“The man must be put where he belongs,” he told a fundraiser in Franschhoek that forms part of the youth league’s 66th birthday celebrations.
His broadside was fuelled by Vavi’s criticism of the lavish lifestyle of businessman Kenny Kunene.
“The workers have no interest in whether a young man throws a party or not. They’re working in mines underground in difficult conditions.
“Helen Zille no longer has a job to do because a union leader is doing the job for her. It is opposition from within casting doubt on the credibility of his people’s government.”
Malema said there was no shame in being a black capitalist.
“They want you to remain poor and die poor, and once you’ve died poor people will see that there is no need to join this organisation.
“We have no reason to apologise. We are young. We will never apologise for partying. It is our responsibility.”

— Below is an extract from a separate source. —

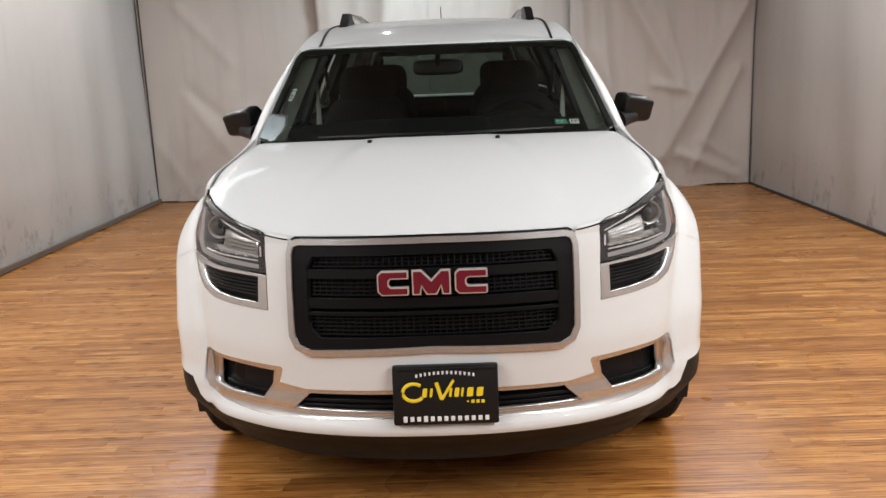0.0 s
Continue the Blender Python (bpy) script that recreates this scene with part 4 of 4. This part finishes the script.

Malema reiterated a call for the state to control 60% of South Africa’s mining resources.He said those who objected to nationalisation were merely defending the interests of the Rupert family.”When people say you are scaring investors they are just referring to one family in Stellenbosch. They call it investors but it’s just one family.”
Malema said the private sector need not fear plans to redistribute wealth.
“Forty percent will remain in private hands. We appreciate the role of private business people. You will still get something.”He was addressing a handful of local business people in the Western Cape hamlet.
Guests paid R10 000 a table to attend the event, according to ANC Western Cape organiser Millicent Tingwe, that started three hours late.